Commodities

Coffee dips below $300 first time this year on quality concerns

coffee

A farmer picks coffee berries in Nyeri, central Kenya. FILE PHOTO | NMG

geraldandae

Summary

  • The development is attributed to the declining quality of the beans as the current crop season is drawing to a close.
  • Data from the Nairobi Coffee Exchange indicates that the price of the produce dropped to Sh31,860 on average per 50 kilo bag when compared with Sh32,508 that it fetched in the previous sale.

Coffee prices at the auction dropped by two percent in last week’s trading, to mark the first time that the commodity is trading at below $300 (Sh33,147) per 50-kilogramme bag since resuming from recess in July.

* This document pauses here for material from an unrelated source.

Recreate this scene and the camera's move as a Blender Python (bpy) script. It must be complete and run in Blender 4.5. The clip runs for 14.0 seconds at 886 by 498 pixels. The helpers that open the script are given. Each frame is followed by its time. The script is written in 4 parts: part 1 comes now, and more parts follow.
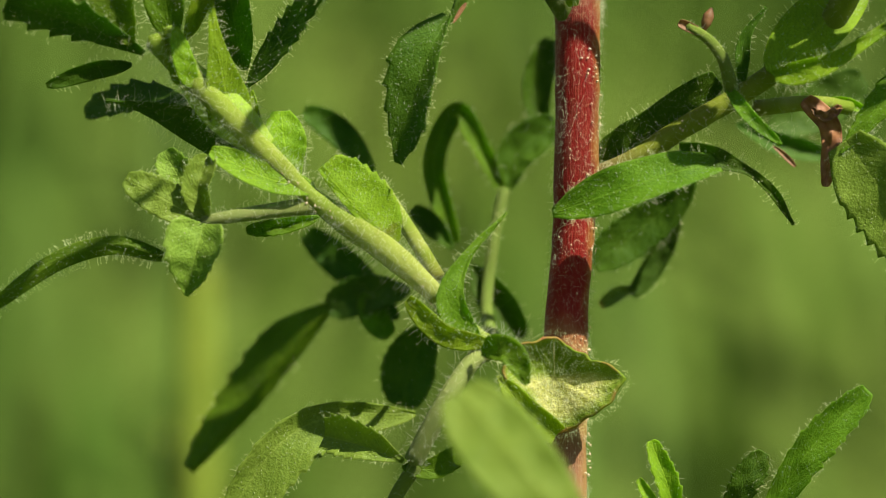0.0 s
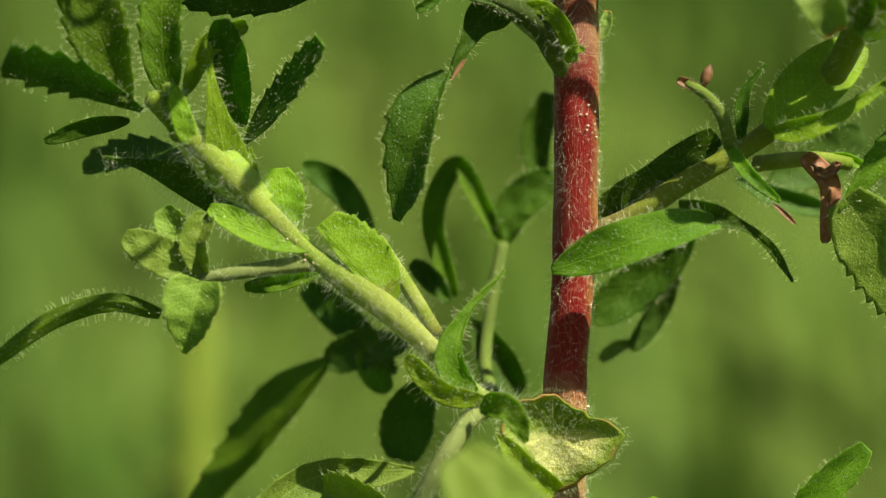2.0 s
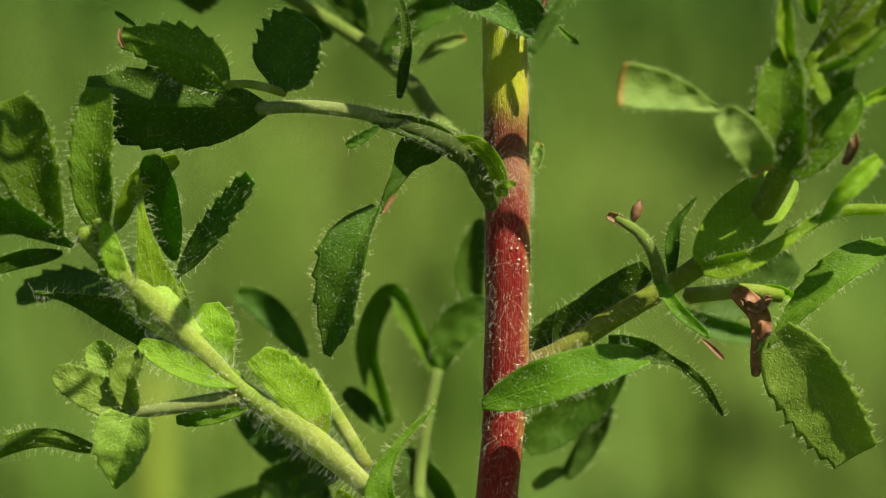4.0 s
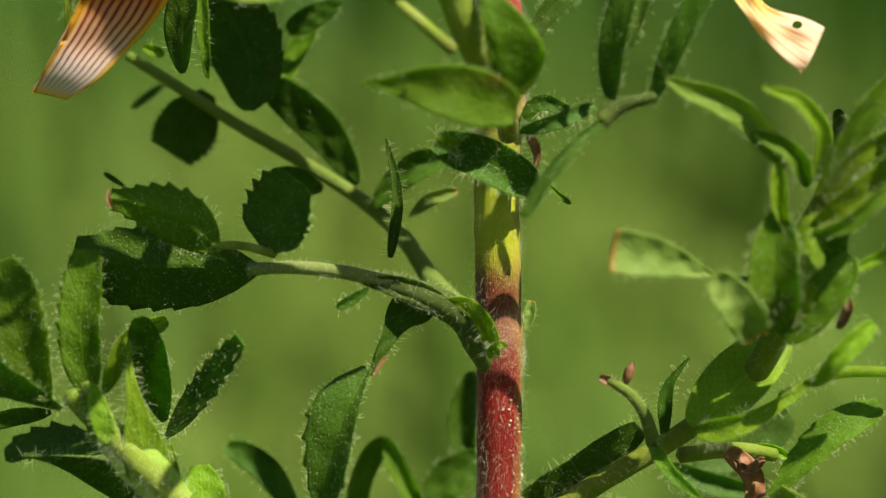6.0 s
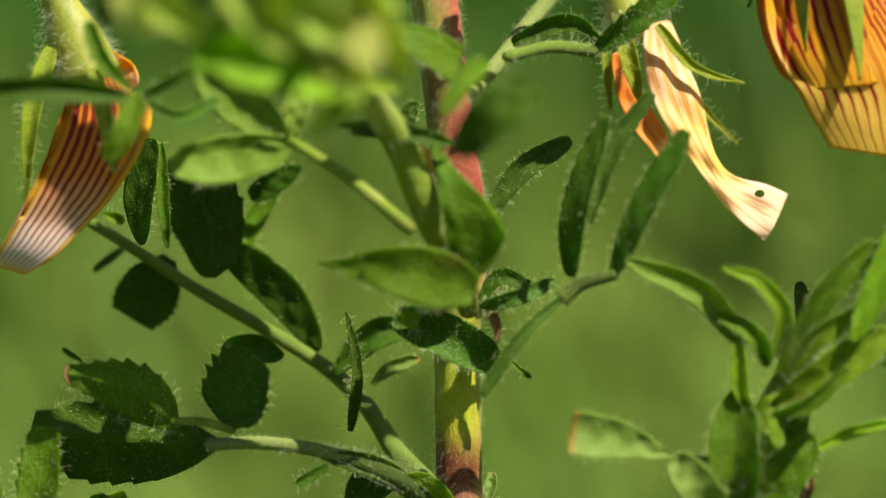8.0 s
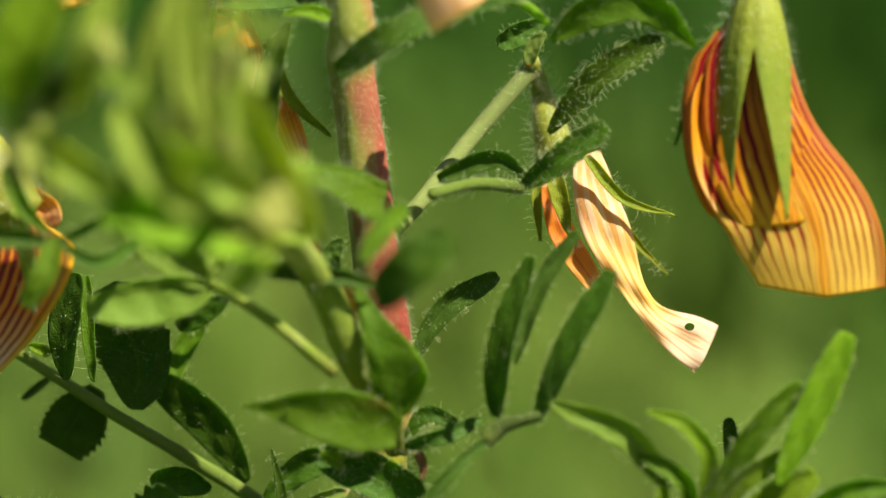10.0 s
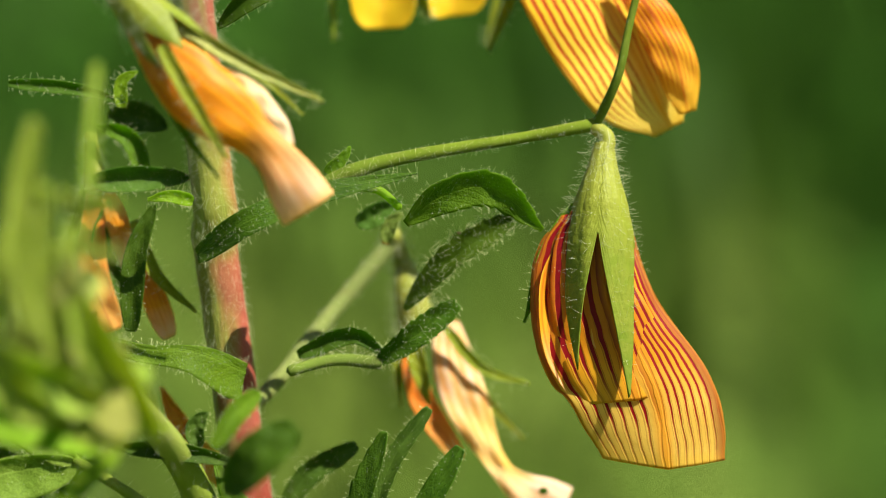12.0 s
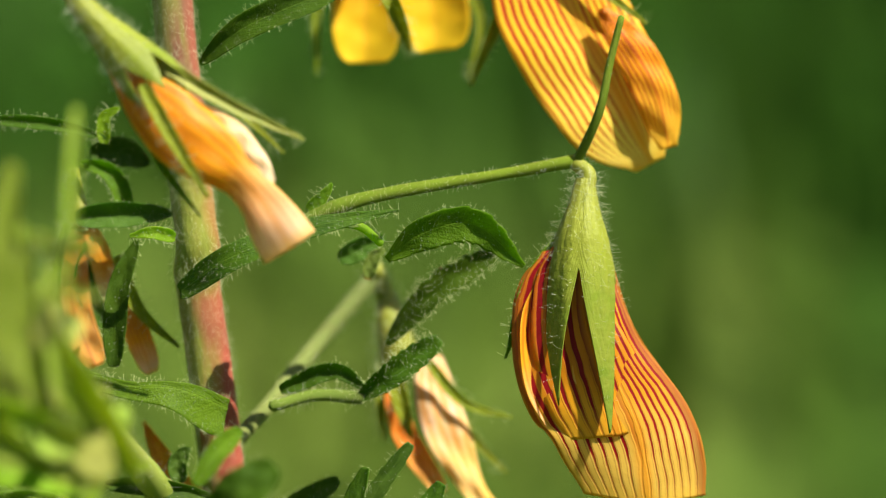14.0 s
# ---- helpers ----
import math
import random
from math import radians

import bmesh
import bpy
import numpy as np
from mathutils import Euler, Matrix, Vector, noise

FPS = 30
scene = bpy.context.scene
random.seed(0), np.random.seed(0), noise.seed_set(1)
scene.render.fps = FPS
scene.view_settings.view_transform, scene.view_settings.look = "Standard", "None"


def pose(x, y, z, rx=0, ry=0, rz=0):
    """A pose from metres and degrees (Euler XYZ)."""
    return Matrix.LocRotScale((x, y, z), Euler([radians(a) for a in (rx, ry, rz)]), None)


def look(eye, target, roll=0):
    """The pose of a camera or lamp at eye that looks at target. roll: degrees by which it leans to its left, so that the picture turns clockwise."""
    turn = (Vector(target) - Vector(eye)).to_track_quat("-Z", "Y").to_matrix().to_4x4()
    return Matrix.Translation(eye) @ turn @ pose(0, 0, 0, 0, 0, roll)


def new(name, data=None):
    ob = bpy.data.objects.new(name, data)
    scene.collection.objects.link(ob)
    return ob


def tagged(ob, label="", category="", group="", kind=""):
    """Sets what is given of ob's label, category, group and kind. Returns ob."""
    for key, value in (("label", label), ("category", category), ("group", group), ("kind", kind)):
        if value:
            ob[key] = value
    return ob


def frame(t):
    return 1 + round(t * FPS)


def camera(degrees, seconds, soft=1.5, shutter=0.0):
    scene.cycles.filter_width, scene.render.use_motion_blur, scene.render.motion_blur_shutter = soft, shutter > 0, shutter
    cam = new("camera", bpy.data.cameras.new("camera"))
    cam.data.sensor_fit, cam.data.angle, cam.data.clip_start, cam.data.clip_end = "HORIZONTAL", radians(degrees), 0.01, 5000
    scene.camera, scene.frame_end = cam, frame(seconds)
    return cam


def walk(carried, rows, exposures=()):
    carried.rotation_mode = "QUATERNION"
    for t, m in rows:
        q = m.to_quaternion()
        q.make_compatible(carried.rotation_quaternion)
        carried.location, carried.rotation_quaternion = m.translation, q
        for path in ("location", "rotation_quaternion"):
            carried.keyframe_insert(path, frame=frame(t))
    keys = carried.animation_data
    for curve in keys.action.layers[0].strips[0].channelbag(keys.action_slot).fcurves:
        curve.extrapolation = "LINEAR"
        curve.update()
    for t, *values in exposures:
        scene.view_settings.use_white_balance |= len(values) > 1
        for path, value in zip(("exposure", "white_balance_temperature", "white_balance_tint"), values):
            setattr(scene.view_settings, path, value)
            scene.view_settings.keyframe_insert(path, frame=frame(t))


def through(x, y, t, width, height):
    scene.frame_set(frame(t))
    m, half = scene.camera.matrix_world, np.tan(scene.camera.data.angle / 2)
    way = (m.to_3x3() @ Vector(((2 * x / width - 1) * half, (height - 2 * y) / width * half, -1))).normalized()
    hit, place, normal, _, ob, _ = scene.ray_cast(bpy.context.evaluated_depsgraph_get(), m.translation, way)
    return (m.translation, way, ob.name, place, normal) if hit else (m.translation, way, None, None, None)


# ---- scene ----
MM = 0.001
# ---- camera ----
cam = camera(12, 14.0, 0.8)
cam.data.dof.use_dof = True
cam.data.dof.focus_distance = 0.2480
cam.data.dof.aperture_fstop = 24.0
PATH = [
    (0, pose(-0.00000, -0.24740, 0.00000, 90)),
    (0.5, pose(0.00011, -0.24705, 0.00021, 90)),
    (1, pose(-0.00020, -0.24754, 0.00103, 90)),
    (1.5, pose(-0.00012, -0.24741, 0.00183, 90)),
    (2, pose(0.00008, -0.24696, 0.00333, 90)),
    (2.5, pose(0.00018, -0.24686, 0.00458, 90)),
    (3, pose(0.00221, -0.24759, 0.00629, 90)),
    (3.2, pose(0.00346, -0.24742, 0.00745, 90)),
    (5.3, pose(0.00452, -0.24763, 0.01649, 90)),
    (5.5, pose(0.00463, -0.24732, 0.01762, 90)),
    (6, pose(0.00465, -0.24575, 0.02059, 90)),
    (6.5, pose(0.00427, -0.24516, 0.02255, 90)),
    (7, pose(0.00480, -0.24489, 0.02558, 90)),
    (7.5, pose(0.00583, -0.24455, 0.02860, 90)),
    (7.7, pose(0.00639, -0.24487, 0.02955, 90)),
    (9.8, pose(0.01002, -0.24373, 0.03736, 90)),
    (10, pose(0.01126, -0.24314, 0.03864, 90)),
    (10.5, pose(0.01387, -0.24325, 0.04185, 90)),
    (11, pose(0.01699, -0.24691, 0.04559, 90)),
    (11.5, pose(0.01829, -0.25076, 0.04804, 90)),
    (12, pose(0.01968, -0.25369, 0.04899, 90)),
    (12.5, pose(0.01985, -0.25457, 0.05007, 90)),
    (13, pose(0.02022, -0.25461, 0.05080, 90)),
    (13.5, pose(0.02122, -0.25422, 0.05133, 90)),
    (14, pose(0.02078, -0.25450, 0.05113, 90)),
]
walk(cam, PATH)

# ---- daylight ----
SUN_DIR = Vector((0.46, -0.42, 0.78)).normalized()
world = bpy.data.worlds.new("world")
scene.world = world
world.use_nodes = True
wt = world.node_tree
sky = wt.nodes.new("ShaderNodeTexSky")
sky.sky_type, sky.sun_disc = "NISHITA", False
sky.sun_elevation = math.asin(SUN_DIR.z)
sky.sun_rotation = math.atan2(SUN_DIR.x, SUN_DIR.y)
wt.links.new(sky.outputs[0], wt.nodes["Background"].inputs[0])
wt.nodes["Background"].inputs[1].default_value = 0.045
sun = new("sun", bpy.data.lights.new("sun", "SUN"))
sun.data.energy, sun.data.angle, sun.data.color = 5.0, radians(0.53), (1.0, 0.95, 0.86)
sun.matrix_world = look((0, 0, 0), -SUN_DIR)
scene.view_settings.exposure = 1.25

# ---- materials ----


class Nodes:
    """A small builder of node materials."""

    def __init__(self, name):
        self.mat = bpy.data.materials.new(name)
        self.mat.use_nodes = True
        self.tree = self.mat.node_tree
        self.tree.nodes.clear()
        self.out = self.tree.nodes.new("ShaderNodeOutputMaterial")

    def put(self, socket, value):
        if isinstance(value, bpy.types.NodeSocket):
            self.tree.links.new(value, socket)
        elif isinstance(value, tuple) and len(value) == 3 and len(socket.default_value) == 4:
            socket.default_value = (*value, 1)
        else:
            socket.default_value = value

    def add(self, kind, inputs=None, out=0, **props):
        node = self.tree.nodes.new(kind)
        if "operation" in props:
            node.operation = props["operation"]
        if "data_type" in props:
            node.data_type, node.blend_type = props["data_type"], props["blend_type"]
        for k, v in (inputs or {}).items():
            self.put(node.inputs[k], v)
        return node.outputs[out]

    def math(self, op, a, b=0.0, c=0.0):
        return self.add("ShaderNodeMath", {0: a, 1: b, 2: c}, operation=op)

    def mix(self, fac, a, b, blend="MIX"):
        return self.add("ShaderNodeMix", {0: fac, 6: a, 7: b}, out=2, data_type="RGBA", blend_type=blend)

    def noise(self, scale, detail=3.0, rough=0.55, coords=None):
        coords = coords or self.add("ShaderNodeTexCoord", out=3)
        return self.add("ShaderNodeTexNoise", {"Vector": coords, "Scale": scale, "Detail": detail, "Roughness": rough})

    def ramp(self, fac, stops):
        node = self.tree.nodes.new("ShaderNodeValToRGB")
        self.put(node.inputs[0], fac)
        while len(node.color_ramp.elements) < len(stops):
            node.color_ramp.elements.new(0.5)
        for e, (p, c) in zip(node.color_ramp.elements, stops):
            e.position, e.color = p, (*c, 1)
        return node.outputs[0]

    def span(self, value, a, b, c=0.0, d=1.0):
        return self.add("ShaderNodeMapRange", {0: value, 1: a, 2: b, 3: c, 4: d})

    def bump(self, height, strength, distance):
        return self.add("ShaderNodeBump", {"Height": height, "Strength": strength, "Distance": distance})

    def uv(self):
        uv = self.add("ShaderNodeTexCoord", out=2)
        sep = self.tree.nodes.new("ShaderNodeSeparateXYZ")
        self.put(sep.inputs[0], uv)
        return sep.outputs[0], sep.outputs[1]

    def random(self):
        return self.add("ShaderNodeObjectInfo", out=5)

    def surface(self, color, rough, normal, through=None, share=0.0, spec=0.4, **extra):
        ins = {"Base Color": color, "Roughness": rough, "Specular IOR Level": spec}
        if normal is not None:
            ins["Normal"] = normal
        shader = self.add("ShaderNodeBsdfPrincipled", ins)
        if through is not None:
            tl = {"Color": through}
            if normal is not None:
                tl["Normal"] = normal
            tl = self.add("ShaderNodeBsdfTranslucent", tl)
            shader = self.add("ShaderNodeMixShader", {0: share, 1: shader, 2: tl})
        self.tree.links.new(shader, self.out.inputs[0])
        return self.mat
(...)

The development is attributed to the declining quality of the beans as the current crop season is drawing to a close.

Data from the Nairobi Coffee Exchange indicates that the price of the produce dropped to Sh31,860 on average per 50 kilo bag when compared with Sh32,508 that it fetched in the previous sale.

The auction has been registering a marginal decline in value in the last couple of sales with NCE blaming it on a drop of in premium grade, which normally plays a crucial role in lifting the total earnings.

NCE said the decline was negligible and that the prices were still impressive for the last couple of sale when it recorded a drop but traded above $300 at this time of the year, which is normally charachterised with low earnings.

The auction is facing a shortage of quality beans as the short crop season is nearly coming to an end with the impressive earnings being lifted by high global prices.

The main season crop is expected to hit the market starting November of this year.

Currently, the price of coffee at the New York Exchange, which is used as a benchmark for all the world prices, is at a high of over 200 cents per pound from 144 in April when the auction was going for recess, in what has also helped to keep the prices up.

The crop coming to the auction at the moment is being supplied from Eastern and parts of western Kenya and it is supposed to run the auction all the way to November when the main season’s produce is expected to get to the market.